In a fiery monologue that has sparked intense debate in India’s startup ecosystem, Republic TV’s Arnab Goswami delivered a blunt, no-holds-barred critique of what he sees as a growing disconnect between hype and real innovation in the Indian startup space. In his remarks, Arnab Goswami slams India’s startup culture.
His comments came in the wake of the shutdown of BluSmart, an electric vehicle ride-hailing company, which ceased operations after SEBI (the Securities and Exchange Board of India) issued a damning interim order. According to the findings, BluSmart’s founders Anmol Singh Jaggi and Punit Singh Jaggi, also associated with Gensol Engineering allegedly submitted forged documents to hide loan defaults, diverted public funds, and spent lavishly on personal luxuries like expensive apartments and golf equipment. While the company folded, the promoters, it seems, walked away richer.
But Arnab’s critique wasn’t limited to BluSmart. He also targeted what he called “the ripped jeans culture,” a symbol of the trendy, copy-paste startup model that values high valuations over real value and focuses on burn rates instead of solid business fundamentals.
“There’s this new trend where people wear ripped jeans, act cool, and pitch themselves as the next Mark Zuckerberg, while all they’re really doing is delivering dosas to someone’s house,” he said. The comment, equal parts scathing and satirical, was a reflection of a deeper frustration one that many in the ecosystem privately share.
Arnab went on to describe a troubling pattern: young founders raising massive funding rounds, running companies deep into losses, showcasing token profits just before an IPO, and then exiting with millions, often leaving behind retail investors, employees, and small shareholders to suffer the fallout.
“This isn’t entrepreneurship,” he said. “It’s strategic deception disguised as innovation.”
He didn’t stop at BluSmart. Arnab also mentioned a Bengaluru-based fintech startup, reportedly valued at $5 billion, which spends heavily on marketing but does little more than offer a payment gateway for credit card bills while posting massive losses year after year. Another founder, he claimed, drives a ₹5 crore Aston Martin despite his company bleeding money.
In stark contrast, Arnab pointed to his own experience founding Republic TV a first-generation media startup built from scratch. “We worked hard for profitability.

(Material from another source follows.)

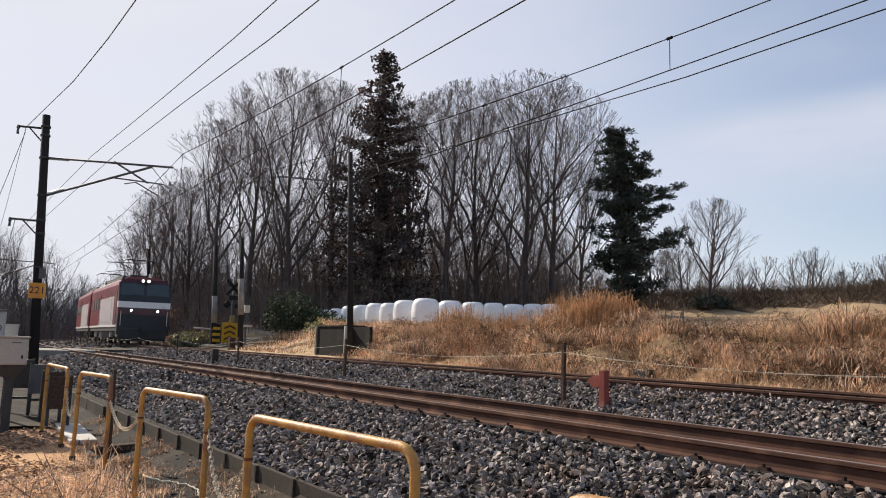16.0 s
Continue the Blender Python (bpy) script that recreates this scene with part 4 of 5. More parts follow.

We hired people, built careers, launched products, and kept our balance sheet clean,” he said. “That’s what real entrepreneurship should look like.”
The rant soon shifted into a powerful call for introspection. “Where are our Teslas, our Neuralinks, our Starlinks?” he asked. “Why aren’t we leading in AI, semiconductors, or biotech?”
According to Arnab, of the over 31,000 registered startups in India, only about 500 are actually doing anything truly innovative. The rest, he said, are simply recycling global ideas, dressing them up with a desi touch, and selling the dream of a startup success story.
One of the most cutting observations came when he said, “Even before they start building anything, all these founders care about is their valuation and when they can exit.”
The obsession with funding and exits, he argued, has replaced the focus on solving real problems. “This is not a startup culture. This is a cash-burning race to IPO, designed for founders to cash out and disappear to Goa or Gurgaon in luxury,” he said.
He also drew comparisons to past financial scandals, saying the misuse of public lender funds in the BluSmart case reminded him of the Vijay Mallya saga. “There’s no shame in failing as an entrepreneur. But there’s something deeply wrong in being a fraud,” he stated.
Arnab further criticized companies promising 10-minute grocery deliveries and other speed-focused gimmicks, calling them “marketing illusions,” not real businesses. “Delivering groceries in 8 minutes isn’t innovation. It’s just logistics under pressure,” he remarked.
Perhaps the most thought-provoking part of his commentary was aimed at the media, investors, and policymakers who continue to glorify such ventures. “We keep celebrating the same people in 30-under-30 and 40-under-40 lists who retire the week after their IPOs. What are we really encouraging?”
As someone who’s built a startup himself, Arnab emphasized that he’s not anti-startup. “We are a startup ourselves. We’re proud of it. But we’ve built it on principles, not pump-and-dump tactics,” he said.
The message was clear: it’s time for India to stop chasing vanity metrics and start building real value. Startups need to be more than just flashy branding and pitch decks. They should stand for integrity, invention, and long-term impact.
His final appeal was to founders, investors, and institutions alike: “Wake up. Smell the coffee. We need to stop replicating the West and start leading with original ideas.”
For a country brimming with talent and potential, Arnab’s tirade may just be the uncomfortable but necessary reality check the ecosystem needed.